GEORGE'S FORTRESS - FORTICA
In April 1812, the English commander of Vis, George Duncan Robertson, began building a short and oblong fortress with inclined walls over the entrance to the port of Vis that was surrounded by a moat. It was given the name of the English King George III although as it was higher than the other buildings the local people of Vis call it "Fortica".
People entered the fortress having crossed the draw bridge onto an extended base above the moat going through wide doors over which was an arch where the English flag was chiselled in relief with two flowers on either side of it as well. Within the fortress are two courtyards surrounded by moats. On the western moat is a draw-well. On the interior terrace there are semi-circular gaps for cannons and all the walls are secured by loop-holes.
BENTICH FORTRESS
On the southern part from the George III fortress, above Svitnja Bay is an English two-floored round fortress tower known as Bentich after Lord General William Cavendich Bentich, commander of the British forces in Sicily. This name has now almost been forgotten and these ruins today are known as "Terjun".
ROBERTSON FORTRESS
The third English fortress was known as "Robertson" after the Vis commander, George Duncan Robertson.
WELLINGTON FORTRESS
The fourth fortress built on George's hill, named after the small church of St. George located in the bay, was called "Wellington" after Field Marshal Arthur Wellesley, duke of Wellington, who defeated the French army at the Battle of Waterloo in 1815.
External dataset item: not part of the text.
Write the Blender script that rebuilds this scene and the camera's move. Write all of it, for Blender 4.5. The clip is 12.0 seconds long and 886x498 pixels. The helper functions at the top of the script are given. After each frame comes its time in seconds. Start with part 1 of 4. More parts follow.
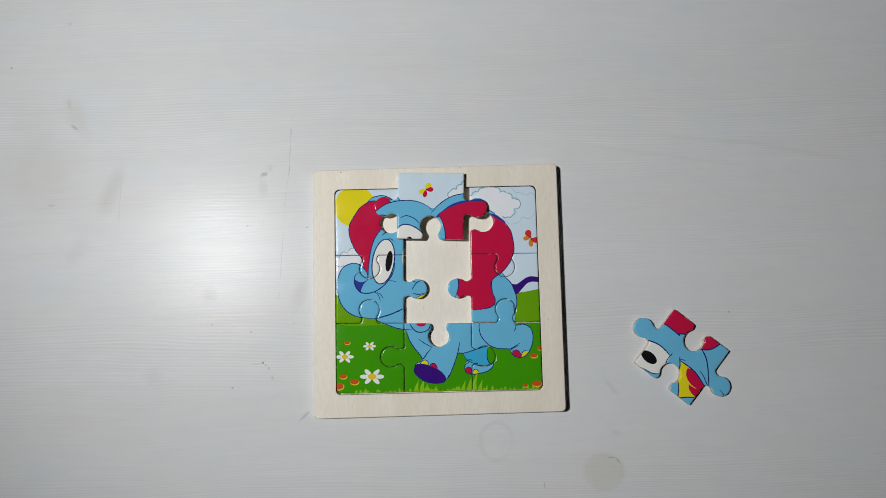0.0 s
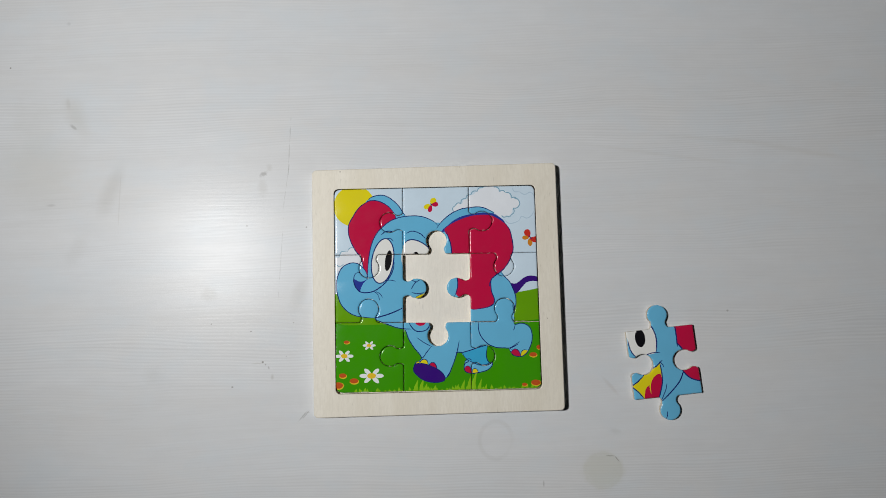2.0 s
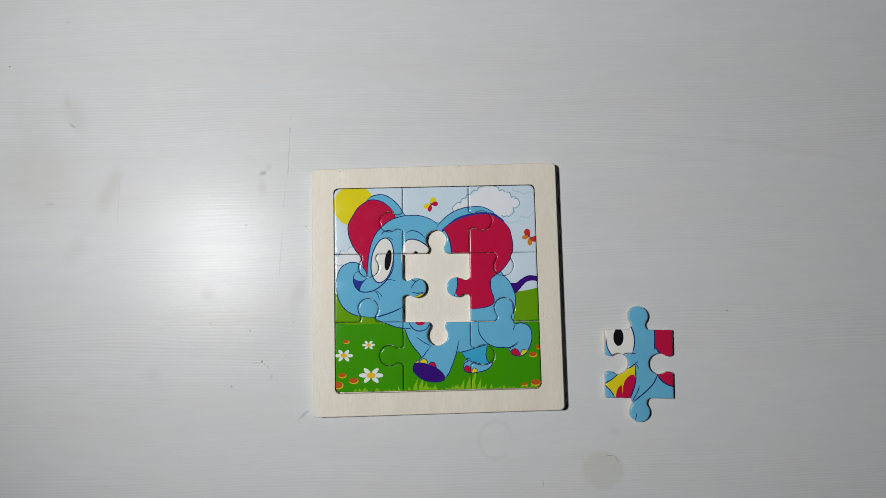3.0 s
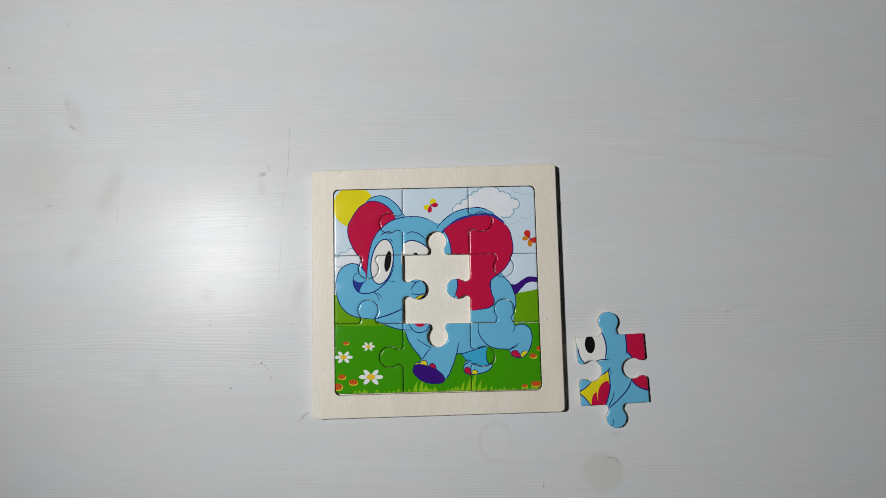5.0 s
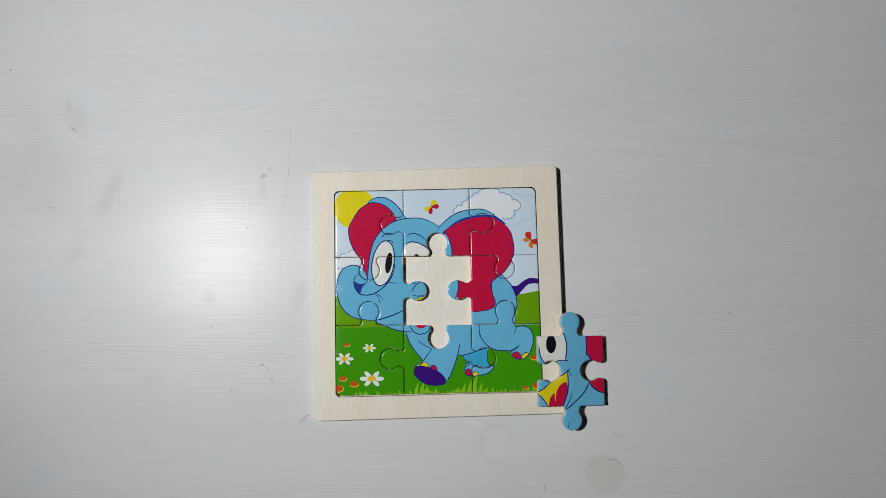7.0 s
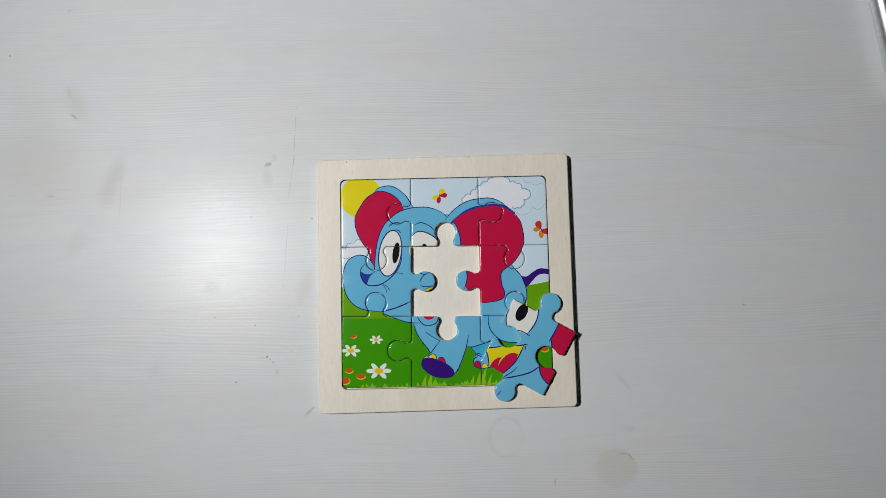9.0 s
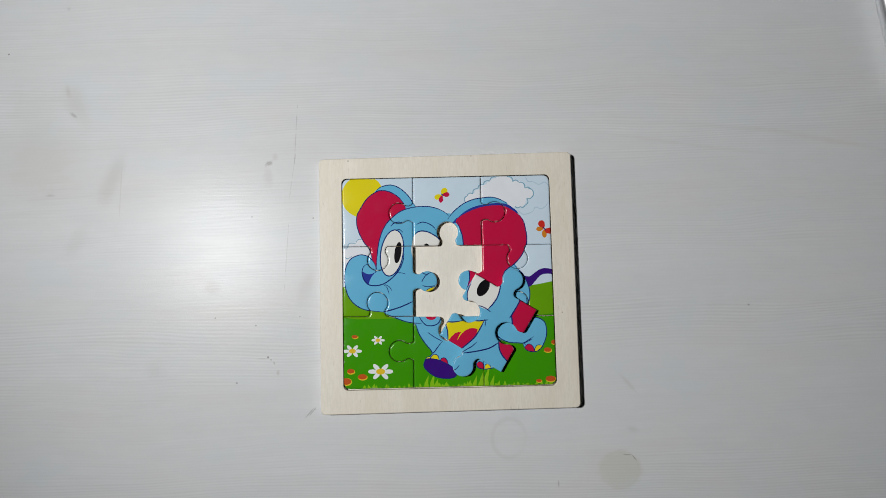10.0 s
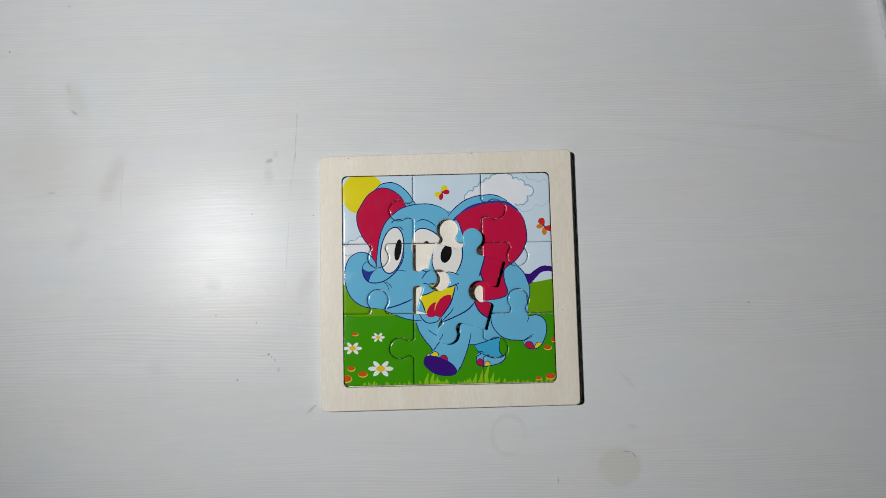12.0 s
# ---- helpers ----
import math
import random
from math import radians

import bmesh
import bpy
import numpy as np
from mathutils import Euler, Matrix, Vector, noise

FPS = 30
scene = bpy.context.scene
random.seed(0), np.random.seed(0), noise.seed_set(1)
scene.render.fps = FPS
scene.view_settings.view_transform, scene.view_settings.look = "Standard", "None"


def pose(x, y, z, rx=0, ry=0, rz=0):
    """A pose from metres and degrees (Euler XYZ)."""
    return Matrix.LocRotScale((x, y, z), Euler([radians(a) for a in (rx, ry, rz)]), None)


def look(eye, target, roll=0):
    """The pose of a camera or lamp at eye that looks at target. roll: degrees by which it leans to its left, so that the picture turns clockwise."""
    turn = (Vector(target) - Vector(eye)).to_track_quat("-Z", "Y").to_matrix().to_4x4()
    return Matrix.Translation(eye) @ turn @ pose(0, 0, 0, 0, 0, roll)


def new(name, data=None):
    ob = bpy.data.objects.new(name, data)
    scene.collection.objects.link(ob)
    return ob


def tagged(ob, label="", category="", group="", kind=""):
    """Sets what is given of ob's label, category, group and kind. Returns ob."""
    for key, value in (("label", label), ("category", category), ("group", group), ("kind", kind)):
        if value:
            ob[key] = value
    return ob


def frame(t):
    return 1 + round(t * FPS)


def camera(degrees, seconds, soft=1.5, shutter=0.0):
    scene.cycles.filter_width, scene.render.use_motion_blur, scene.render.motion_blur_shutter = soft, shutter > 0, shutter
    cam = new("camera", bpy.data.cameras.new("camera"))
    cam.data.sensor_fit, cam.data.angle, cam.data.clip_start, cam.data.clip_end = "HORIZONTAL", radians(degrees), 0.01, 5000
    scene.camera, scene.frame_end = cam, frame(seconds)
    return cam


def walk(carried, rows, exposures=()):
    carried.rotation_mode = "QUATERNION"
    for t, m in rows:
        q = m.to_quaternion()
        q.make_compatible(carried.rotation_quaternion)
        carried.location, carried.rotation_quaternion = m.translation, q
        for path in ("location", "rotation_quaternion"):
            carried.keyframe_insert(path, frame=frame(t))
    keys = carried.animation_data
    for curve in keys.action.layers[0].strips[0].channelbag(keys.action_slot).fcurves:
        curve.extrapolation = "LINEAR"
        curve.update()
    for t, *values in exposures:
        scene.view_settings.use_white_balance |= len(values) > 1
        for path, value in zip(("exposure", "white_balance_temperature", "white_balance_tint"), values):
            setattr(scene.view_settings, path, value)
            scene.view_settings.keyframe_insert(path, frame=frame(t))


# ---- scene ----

Referring to its name, it is assumed that construction finished after the famous victory, that is, in the last few days of the British being on the island. Its round walls, thinner than those of the the Terjun, were ensured by loop-holes and the interior was reinforced with two traversal walls between which is a round base of destroyed vaults currently walled up by bricks.
HOSTE BATTERY
On the eastern part of the islet, in front of the entrance to the port, the English constructed a short battery whose ruins are still visible. They named it after William Hoste, young commodore and commander of the war fleet on the Adriatic who ordered its construction in 1811. He stood out in the battle against the French and Italian fleet which took place in front of the island of Vis in 1811 and in the liberation of Kotor from the French in 1814.
The English only strongly fortified the Port which seemed more important than Komiža due to its dimensions and its vicinity to the land which was then occupied by the French.
LEVAMAN BATTERY – OUR LADY'S FORTRESS
The main fortress, built by the Austrians on the island, is the battery which extends through the centre of the Port and which in 1930s was called "Levaman" after which this area is named today. Later people started to call it "Our Lady's Fortress".
It was surrounded by a moat and had strongly fortified barracks with loop-holes and a protruding central part on the southern wall. In front of it is a courtyard with draw-wells and a high bulwark walled up by an inclined wall a storage area and gaols are situated.
The battery played an important role in the battle of Vis in 1866 when the Italian fleet entered the Port wanting to conquer the island. Later it was reconstructed and turned into alms house and hospital and its windows were extended and its bulwark was forested. Today the Archaeological Museum can be found here.